For night two of Hexfest I chose a spot a few miles further upstream. The road there carries little traffic; the few dwellings are widely scattered; swatches of shaggy native prairie are quilted in among the cornfields. A range of low, wooded hills defines the skyline. It’s not “The Wild” by any stretch of the imagination, but it has a tranquil, far-from-the-madding-crowd feel that lends a grace note to the fishing.
No thunderous fireworks or snarling ATVs, in other words.
What there was, instead, was the chanting of whippoorwills, the croaking of frogs, and the yipping of coyotes. The hooting of owls would have completed the orchestration and I was a little surprised that none joined in.
The fishing went according to the usual script, too. I stepped in a hole and came within about a millimeter of overtopping my waders, then got mired in cement-like mud, began falling backwards, and only by gripping my rod between my knees and frantically windmilling my arms was I able to right myself. I missed the same fish twice with the Nealy’s Hex (including on my first cast of the night), and when he wised up to it reacquainted myself with the joy of changing flies amid a haze of no-see-ums while holding a Mini Maglite between your teeth.

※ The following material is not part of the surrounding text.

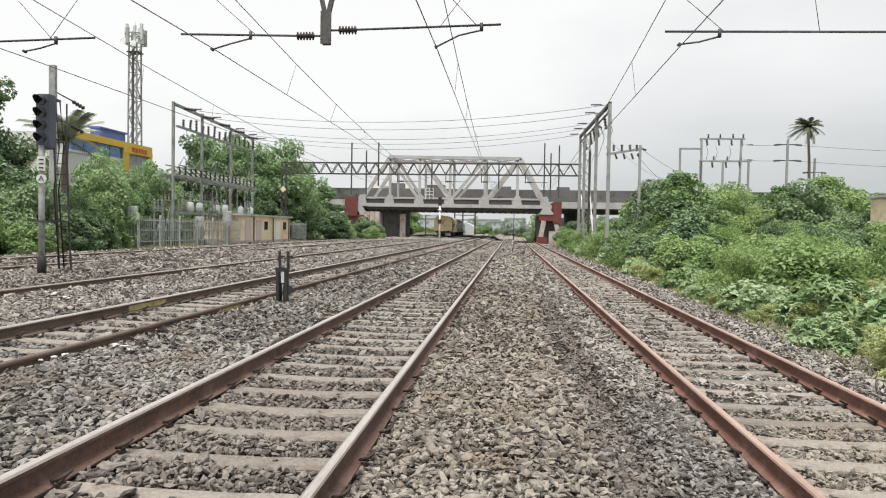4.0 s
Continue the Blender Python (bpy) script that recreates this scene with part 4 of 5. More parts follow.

The fish gave that pattern, a Polyback Emerger, no love whatsoever. At that point the hatch was beginning to peter out, the rises were growing fewer and farther between, and with the clock clearly ticking I changed flies again, this time to a little spent-wing number. He crushed it on the second cast. The line came tight, the starlight rodeo was on. I managed to hold on long enough for a successful conclusion and if this fish didn’t measure up to the one from the night before, he didn’t miss by much.
I wanted desperately to follow the hatch upriver and make it three nights in a row but decided that that was a bridge too far, domestically speaking. A raised eyebrow is one thing, fists on the hips quite another.